KONYA PLAIN ÇATALHÖYÜK REGIONAL SURVEY
by Douglas Baird
The purposes of the survey remain to reconstruct the long term settlement history of the Konya Plain and to put the site of Çatalhöyük in its historical and contemporary context. Some of the specific issues were outlined in the last issue of Anatolian Archaeology. The advantages of the Konya plain for a reconstruction of settlement history are 1) good preservation of the settlement record and 2) high visibility of much of that record. In addition, central place theory can be used to analyse settlement patterns in such settings.
The application of innovative methods has allowed us to retrieve less visible components of the record, vital for the proposed reconstruction of settlement history.
Site location:
- Remote sensing using satellite imagery: - using images calibrated by our 1995 season investigations, this method yielded previously unrecognised sites of several periods. Stephen Holmes, Edinburgh University, has processed the images and identified the key features. 50% of the potentially significant features that were inspected proved to be new sites.

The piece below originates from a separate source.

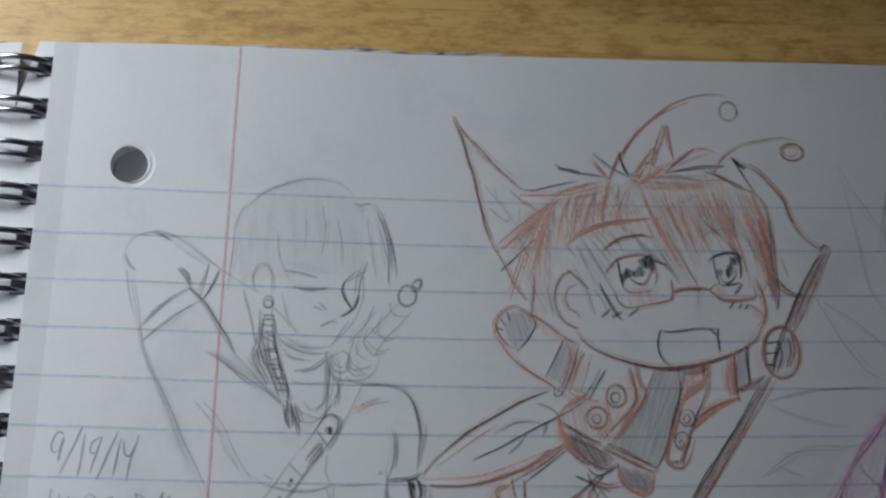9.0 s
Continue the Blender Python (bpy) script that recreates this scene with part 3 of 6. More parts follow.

- Canal walking continued to yield sites not on the topographic maps.
- Field walking recovered sites not on maps and artifact scatters probably relating to ancient agriculture, specifically in the Classical period.
- General inspection of the topography revealed new sites.
These methods have added significantly to the site record detailed on the topographic maps.
Site comprehension:
Contour survey and intensive collection continue to produce vital and detailed information about site histories on the many multi-period tells.
As a result of intensive and systematic retrieval methods many buried Neolithic, Chalcolithic and Early Bronze Age occupations have been identified on Iron Age, Hellenistic, Roman, and Byzantine sites.
We have also had considerable success in isolating site components of particular periods or types and documenting the complex histories of particular sites. E.g. at Musalar, a small Early Chalcolithic mound was identified, part of a larger Hellenistic to Byzantine mound complex. On the same site a separate and substantial Byzantine building occupied its own eminence. A common phenomenon, identified as a result of these techniques, is the large scale growth of some smaller Hellenistic settlements into major Roman-Byzantine sites. The expanded Roman-Byzantine settlements appear to be laid out around pools.
This work has also revealed that a number of apparently small tells have extensive settlement areas surrounding them on the surface of the plain.
Preliminary results indicate the following new perspectives:
Several smaller Neolithic sites exist in this part of the plain around Çatalhöyük. Where precise size information is available they are much smaller than Çatalhöyük. Clear differentiation in the nature of communities is indicated. This allows some re-evaluation of the possibility that Çatalhöyük is a centre serving subsidiary communities in some fashion.
This pattern and indeed site locations continue unaltered into the Early Chalcolithic. Çatalhöyük(West) may be a centre serving subsidiary communities in some fashion at this period as well.
The massive increase in frequency of sites and appearance of a classic rank size hierarchy of settlements indicates the development of urbanism in the area c. 3000 BC by or in the Early Bronze I-II periods. Central place models designed to analyse such systems in such settings do not easily fit, and therefore do not readily explain the emerging urban pattern.
Settlements virtually disappear from this area in the late third and second Millennium BC. This is not a function of the recognition of appropriate artifact assemblages or indeed some sites. In the 96 season we identified a few such sites, classic small tells, presumably nucleated settlements. Whatever the explanation (a number are possible) a radical transformation of settlement followed the mid-third millennium BC and this situation persisted throughout the second millennium.
Settlements reappear in numbers in the late Iron Age. Several exactly contemporary sites can be documented as we refine our definition of ceramic assemblages of this period. This is possible because of the number of single period sites in this time range in the area. These represent small settlements clustered in only part of the survey area. Such clustering could reflect environmental conditions such as the presence of the most important branch of the Çarêamba river in this area at this period.
The Hellenistic period, contrary to some views, is characterised by a dense distribution of what are presumably small sedentary agricultural villages, or in some cases possibly estates, packed on the fan, one per six km2. Within the survey area there are no urban centres.
There is clear continuity from the Hellenistic into the Roman-Byzantine period in site location and presumably land management and the partitioning of the landscape. The new feature of this period is the development of a few smaller Hellenistic sites, during the Roman-Byzantine period, into evenly spaced larger settlements, c. 12-18 ha., small towns whose distribution and that of their smaller neighbours accords with one of the classic central place models. Intriguingly these large settlements grow up around low lying areas, which are the setting for pools in the modern landscape. Broadly contemporary settlements in North Jazira of Iraq show a similar phenomenon (Wilkinson and Tucker 1995, 32-35). Here there seems to be evidence of a common water harvesting system for settlements in contemporary Anatolia and North Mesopotamia.
A number of Medieval-Early Modern settlements have been identified some of which probably belong to the period when early Ottoman records and references of some travelers document relatively intensive settlement on the plain.
References: Wilkinson, T. and Tucker, D. 1995 Settlement Development in the North Jazira, Iraq.